La primera vez que los vi fue en París. En los alféizares de las ventanas, en los dinteles de las puertas, en las ménsulas. Unas ristras de pinchos metálicos que recordaban la corona de espinas del Santo Cristo. La impresión que me causó fue extraña y desagradable. Me dije: "Solo a los europeos se les puede ocurrir una cosa así". Pero no. Fue solo un anticipo. Hoy las espinas antipalomas constituyen una estrategia muy extendida.

Uno de los recuerdos de infancia que conservo se refiere a la ventana de mi cuarto. Con la persiana medio cerrada. Y un grupo de palomas zureando al otro lado. Veía sus sombras y escuchaba ese glob-glob-glob tan característico, como si estuviesen dentro del cuarto. Tenía algo de familiaridad agradable, porque vivía en un quinto piso y no solía haber presencia alguna en la ventana. Pero también despertaba una sensación de cierta inquietud.

Las palomas se han consolidado como aves esencialmente urbanas. Y eso no deja de ser curioso. En la mitología representan la paz, incluso el Espíritu Santo. Pero en la realidad, no siempre son pacíficas ni agradables.

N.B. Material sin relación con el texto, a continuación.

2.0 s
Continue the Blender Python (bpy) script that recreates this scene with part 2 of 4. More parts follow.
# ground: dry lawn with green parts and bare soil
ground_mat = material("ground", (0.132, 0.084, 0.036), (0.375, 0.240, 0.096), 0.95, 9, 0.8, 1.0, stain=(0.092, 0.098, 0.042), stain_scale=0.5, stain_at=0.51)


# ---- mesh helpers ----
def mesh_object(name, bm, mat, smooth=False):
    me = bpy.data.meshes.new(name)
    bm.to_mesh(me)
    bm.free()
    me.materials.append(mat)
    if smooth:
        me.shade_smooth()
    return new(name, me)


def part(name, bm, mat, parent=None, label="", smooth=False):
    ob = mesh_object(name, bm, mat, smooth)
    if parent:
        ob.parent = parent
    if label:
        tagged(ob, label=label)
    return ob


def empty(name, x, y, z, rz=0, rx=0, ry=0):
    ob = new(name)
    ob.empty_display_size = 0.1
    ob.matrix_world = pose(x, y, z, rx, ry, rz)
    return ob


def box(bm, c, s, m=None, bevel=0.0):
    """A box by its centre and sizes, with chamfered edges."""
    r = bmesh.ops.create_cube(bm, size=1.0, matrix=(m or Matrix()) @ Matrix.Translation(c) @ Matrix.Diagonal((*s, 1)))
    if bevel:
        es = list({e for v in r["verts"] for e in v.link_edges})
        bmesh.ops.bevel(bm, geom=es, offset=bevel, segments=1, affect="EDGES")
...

Los machos suelen estar obsesionados con la cópula y asedian sin cesar a las hembras, inflando su plumaje y poniendo unos ojillos diminutos y lúbricos. Suelen ser aves sucias, dispensadoras insaciables de excrementos.

En el asfalto, sus cadáveres quedan a veces estampados con macabros relieves. Y en ocasiones, las ves enfermas y retraídas. Escondiéndose en un portal o debajo de las ruedas de un coche. Las palomas, sin llegar al grado de malignidad de las gaviotas que son más agresivas, han colonizado la ciudad más por estética que por otra cosa. Y al final la gente no ha sabido qué hacer con ellas.

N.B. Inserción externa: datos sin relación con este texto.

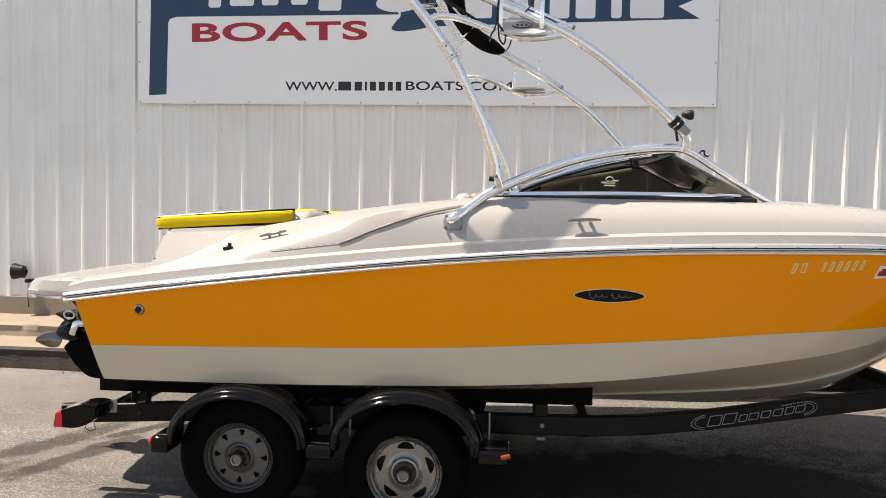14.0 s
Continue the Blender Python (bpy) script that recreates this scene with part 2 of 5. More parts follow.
def asphalt_material(name, shade):
    """Worn asphalt: pale and dark stones in a dark binder, with broad stains and patches."""
    m = bpy.data.materials.new(name)
    m.use_nodes = True
    n, l = m.node_tree.nodes, m.node_tree.links
    b = n["Principled BSDF"]
    b.inputs["Roughness"].default_value, b.inputs["Specular IOR Level"].default_value = 0.9, 0.12
    where = n.new("ShaderNodeTexCoord").outputs["Object"]
    stones = n.new("ShaderNodeTexVoronoi")
    stones.inputs["Scale"].default_value = 140.0
    l.new(where, stones.inputs["Vector"])
    grit = n.new("ShaderNodeTexNoise")
    grit.inputs["Scale"].default_value, grit.inputs["Detail"].default_value, grit.inputs["Roughness"].default_value = 95.0, 8.0, 0.75
    l.new(where, grit.inputs["Vector"])
    sep = n.new("ShaderNodeSeparateColor")
    l.new(stones.outputs["Color"], sep.inputs[0])
    mixv = n.new("ShaderNodeMath")
    mixv.operation = "MULTIPLY_ADD"
    mixv.inputs[1].default_value = 0.4
    l.new(sep.outputs[0], mixv.inputs[0])
    l.new(grit.outputs["Fac"], mixv.inputs[2])
    tone = n.new("ShaderNodeValToRGB")
    el = tone.color_ramp.elements
    el[0].position, el[0].color = 0.38, (0.022, 0.0215, 0.02, 1)
    el[1].position, el[1].color = 1.0, (0.85, 0.82, 0.77, 1)
    mid = el.new(0.66)
    mid.color = (0.125, 0.119, 0.11, 1)
    mid2 = el.new(0.83)
    mid2.color = (0.3, 0.287, 0.265, 1)
    l.new(mixv.outputs[0], tone.inputs["Fac"])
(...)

Esos pinchos de los edificios intentan que ellas no frecuenten superficies más o menos practicables. Y lo consiguen, pero de la misma manera que una casa muy protegida por rejas acaba por convertirse en una prisión para el que allí vive, los pinchos expresan un contenido abrupto y erizado.

Por más práctico que sea, a nadie le gusta asomarse a una ventana con pinchos.